- **Work required**:
Copy exactly, and only, the lines below from the first through the one containing "LEAF_THICK, DEEP = 7.6, 8.0", both included; pictures are omitted.

---

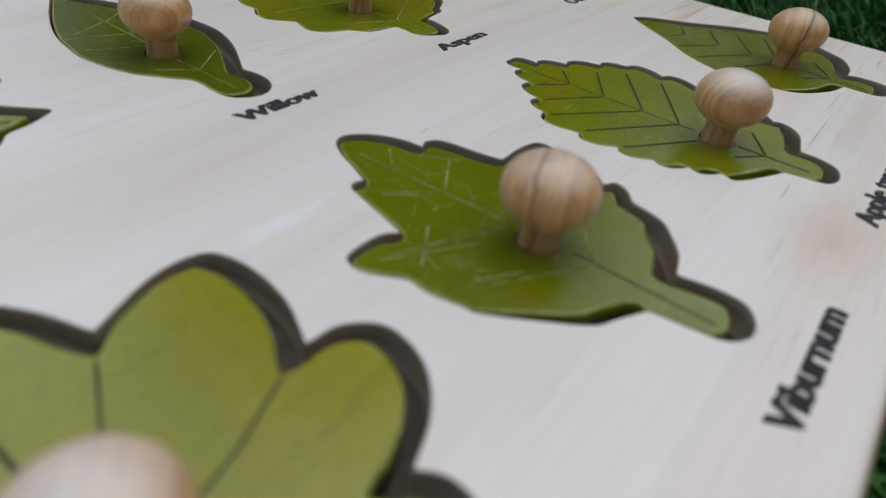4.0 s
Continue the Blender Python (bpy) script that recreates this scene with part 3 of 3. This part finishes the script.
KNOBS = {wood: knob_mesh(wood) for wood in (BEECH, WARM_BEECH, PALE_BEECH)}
LEAF_THICK, DEEP = 7.6, 8.0           # millimetres


def clipped(line, outline, margin):
    """The longest stretch of a line of points that keeps clear of an outline and of the knob at its origin."""
    pts = [line[0]]
    for a, b in zip(line[:-1], line[1:]):
        k = max(1, int(np.linalg.norm(b - a) / 1.0))
        pts += [a + (b - a) * (i + 1) / k for i in range(k)]
    pts = np.array(pts)
    ok = inside(pts, outline) & (distance(pts, outline) > margin) & (np.linalg.norm(pts, axis=1) > 6.4)
    best, run = [], []
    for p, good in zip(pts, ok):
        run = run + [p] if good else []
        if len(run) > len(best):
            best = run
    return np.array(best)


def leaf_piece(name, knob, veins, turn, pale):
    """One lift-out leaf with its knob; it lies on the recess floor with play all round."""
    kind = name.lower()
    floor = TOP - DEEP * MM
    piece = thing("leaf_puzzle_piece", (knob[0] * MM, knob[1] * MM, floor), f"{'dark ' if name == 'Willow' else ''}green painted wooden {kind} leaf with round knob, in its recess", "puzzle piece", "leaf pieces in the board")
    ctr = np.array(knob)
    play = {"Apple tree": 1.6, "Aspen": 1.7, "Oak": 1.9, "Viburnum": 2.0}.get(name, 2.5)
    edge = inset(OUTLINES[name], play) - ctr + np.array([0.4 - play, 0.25])
    if name == "Chestnut":                                                 # the leaflets part deeper than the recess does
        for nx, ny in ((56.2, 109.2), (35.3, 85.5), (44.2, 55.7), (107.7, 54), (114.2, 82.7), (92.7, 109.5)):
            at = np.array([nx, ny]) - ctr
            at = edge[np.argmin(np.sum((edge - at * 0.93) ** 2, 1))].copy()
            pull = np.clip(1 - np.linalg.norm(edge - at, axis=1) / 4.5, 0, 1)
            edge = edge - (at / np.linalg.norm(at))[None] * (3.2 * pull ** 1.3)[:, None]
    foot = edge[:, 1].min()
    edge[:, 1] += 1.8 * np.clip((foot + 13 - edge[:, 1]) / 13, 0, 1)      # the stalk is cut a little short
    if name in ("Lilac", "Apple tree", "Viburnum"):                        # extra play where the blade meets the stalk
        out = normals(edge)
        zone = np.clip((edge[:, 1] - foot - 9) / 4, 0, 1) * np.clip((foot + 40 - edge[:, 1]) / 12, 0, 1)
        edge = edge - out * (2.0 * zone * np.clip((-out[:, 1] - 0.25) / 0.4, 0, 1))[:, None]
    s = Solid()
    nrm = normals(edge)
    zt = LEAF_THICK
    prof = [(0.7, 0.0), (0.42, 0.06), (0.18, 0.22), (0.03, 0.5), (0.0, 0.8)]
    loops = [(edge - nrm * g, zt - d) for g, d in prof] + [(edge, zt - 2.4), (edge, 0.0)]
    top = loops[0][0]
    lines = []
    for i, v in enumerate(veins):
        light = pale and not (name == "Viburnum" and max(p[1] for p in v) < 63)
        half = 0.22 if light else 0.30 if pale else 0.43
        if name in ("Lilac", "Apple tree") and i == 0:                     # a hair-thin midrib
            half = 0.2
        if name == "Chestnut":
            half = 0.52 if i in (1, 5) else 0.34
        l = clipped(np.array(v, float) - ctr, top, half + 0.3)
        if len(l) > 1:
            lines.append((slot(l, half), light))
    bore = np.array([(5.25 * math.cos(2 * math.pi * i / 32) - 0.25, 5.25 * math.sin(2 * math.pi * i / 32)) for i in range(32)])
    s.flat(top, [bore] + [l for l, _ in lines], zt, 0)
    s.rings(loops[:4], 1)
    s.rings(loops[3:6], 0)
    s.rings(loops[5:], 2)
    s.flat(edge, [], 0.0, 2, up=False)
    s.done("leaf", [{"Willow": DEEP_GREEN, "Viburnum": DIMMED_GREEN, "Lilac": SHADED_GREEN, "Chestnut": YELLOW_GREEN}.get(name, PAINT), WORN, CHAR], piece)
    socket = Solid()
    socket.rings([(bore, zt), (bore, zt - 2.0)], 0, outward=False)
    socket.flat(bore, [], zt - 2.0, 0)
    socket.done("knob_socket", [VEIN], piece)
    for l, light in lines:
        g = Solid()
        low = l - normals(l) * 0.15
        g.rings([(l, zt), (low, zt - 0.45)], 0, outward=False)
        g.flat(low, [], zt - 0.45, 0)
        g.done("vein", [PALE if light else VEIN], piece)
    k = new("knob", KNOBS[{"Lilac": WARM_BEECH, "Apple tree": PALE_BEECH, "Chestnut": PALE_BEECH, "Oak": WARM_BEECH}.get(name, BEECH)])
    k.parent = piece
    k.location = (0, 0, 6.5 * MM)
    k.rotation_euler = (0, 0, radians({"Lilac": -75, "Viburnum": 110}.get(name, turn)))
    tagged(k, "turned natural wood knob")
    return piece


for turn, (name, make, knob, veins) in zip(range(0, 360, 47), LEAVES):
    leaf_piece(name, knob, veins, turn, name in ("Viburnum", "Willow", "Aspen", "Oak"))


# ---------------------------------------------------------------- grass
def grass():
    """Blades of an artificial lawn, dense and mostly combed towards +y; under the board they are pressed flat."""
    rng = np.random.default_rng(7)

    def scatter(x0, x1, y0, y1, per_cm2):
        n = int((x1 - x0) * (y1 - y0) * 1e4 * per_cm2)
        return np.stack([rng.uniform(x0, x1, n), rng.uniform(y0, y1, n)], 1)

    root = np.concatenate([
        scatter(-0.16, 0.62, -0.17, 0.0, 32), scatter(-0.19, -0.02, 0.0, 0.42, 27), scatter(-0.02, 0.0, 0.0, 0.42, 55), scatter(0.40, 0.66, 0.0, 0.42, 25),
        scatter(0.66, 1.15, -0.17, 0.75, 11), scatter(-0.19, 0.66, 0.42, 0.80, 11), scatter(0.0, 0.40, 0.288, 0.42, 26),
        scatter(0.0, 0.40, 0.0, 0.288, 4)])
    far = scatter(-1.3, 2.1, -1.3, 2.3, 0.8)
    inner = (far[:, 0] > -0.19) & (far[:, 0] < 1.15) & (far[:, 1] > -0.17) & (far[:, 1] < 0.78)
    far = far[~inner]
    root = np.concatenate([root, far])
    n = len(root)
    under = (root[:, 0] > -0.001) & (root[:, 0] < WIDE + 0.001) & (root[:, 1] > -0.001) & (root[:, 1] < HIGH + 0.001)
    length = rng.uniform(0.012, 0.025, n)
    wide = rng.uniform(0.0012, 0.0024, n)
    wide[-len(far):] *= 2.2
    lean = rng.uniform(0.65, 1.25, n)
    azim = np.radians(120) + rng.normal(0, 0.5, n)
    azim = np.where(rng.random(n) < 0.12, rng.uniform(0, 2 * np.pi, n), azim)
    # blades beside the board stay clear of its sides
    near_y = (root[:, 1] > HIGH) & (root[:, 1] < HIGH + 0.02) & (root[:, 0] < WIDE + 0.01) & (root[:, 0] > -0.01)
    azim = np.where(near_y, np.radians(90) + rng.normal(0, 0.5, n), azim)
    near_x = (root[:, 0] > WIDE) & (root[:, 0] < WIDE + 0.015) & (root[:, 1] < HIGH) & (root[:, 1] > 0)
    azim = np.where(near_x, np.radians(75) + rng.normal(0, 0.3, n), azim)
    near_l = (root[:, 0] < 0) & (root[:, 0] > -0.015) & (root[:, 1] < HIGH) & (root[:, 1] > 0)
    azim = np.where(near_l, np.radians(98) + rng.normal(0, 0.25, n), azim)
    near_s = (root[:, 1] < 0) & (root[:, 1] > -0.014) & (root[:, 0] < WIDE + 0.01) & (root[:, 0] > -0.01)
    azim = np.where(near_s, np.radians(185) + rng.normal(0, 0.25, n), azim)
    lean = np.where(near_s | near_x | near_l, np.maximum(lean, 1.0), lean)
    lean = np.where(under, 1.45, lean)
    azim = np.where(under, rng.uniform(0, 2 * np.pi, n), azim)
    length = np.where(under, 0.009, length)
    d = np.stack([np.cos(azim), np.sin(azim)], 1)
    side = np.stack([-np.sin(azim), np.cos(azim)], 1)
    twist = rng.normal(0, 0.5, n)
    rows = []
    pos = np.concatenate([root, np.zeros((n, 1))], 1)
    ang = lean * 0.7
    seg = length / 4
    wd = np.concatenate([side * np.cos(twist)[:, None], np.sin(twist)[:, None] * 0.5], 1)
    for k, w in enumerate((0.75, 1.0, 0.95, 0.7, 0.0)):
        half = wd * (wide * w * 0.5)[:, None]
        if w > 0:
            rows += [pos - half, pos + half]
        else:
            rows += [pos]
        step = np.concatenate([d * (np.sin(ang) * seg)[:, None], (np.cos(ang) * seg)[:, None]], 1)
        pos = pos + step
        ang = np.minimum(ang + lean * 0.17, 1.5)
    verts = np.stack(rows, 1).reshape(-1, 3)
    verts[:, 2] = np.maximum(verts[:, 2], 0.0002)
    flat = np.repeat(under, 9)
    verts[flat, 2] = np.minimum(verts[flat, 2], 0.0099)
    one = np.array([[0, 1, 3], [0, 3, 2], [2, 3, 5], [2, 5, 4], [4, 5, 7], [4, 7, 6], [6, 7, 8]])
    tris = (one[None] + (np.arange(n) * 9)[:, None, None]).reshape(-1, 3)
    me = bpy.data.meshes.new("grass")
    me.vertices.add(len(verts))
    me.vertices.foreach_set("co", verts.astype(np.float32).ravel())
    me.loops.add(tris.size)
    me.loops.foreach_set("vertex_index", tris.astype(np.int32).ravel())
    me.polygons.add(len(tris))
    me.polygons.foreach_set("loop_start", np.arange(0, tris.size, 3, dtype=np.int32))
    me.polygons.foreach_set("use_smooth", np.ones(len(tris), dtype=bool))
    me.materials.append(BLADE)
    me.update(calc_edges=True)
    return tagged(new("grass", me), "dense green artificial grass blades on the ground", "grass", kind="stuff")


grass()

---

- **Response to the exercise**:
4.0 s
Continue the Blender Python (bpy) script that recreates this scene with part 3 of 3. This part finishes the script.
KNOBS = {wood: knob_mesh(wood) for wood in (BEECH, WARM_BEECH, PALE_BEECH)}
LEAF_THICK, DEEP = 7.6, 8.0           # millimetres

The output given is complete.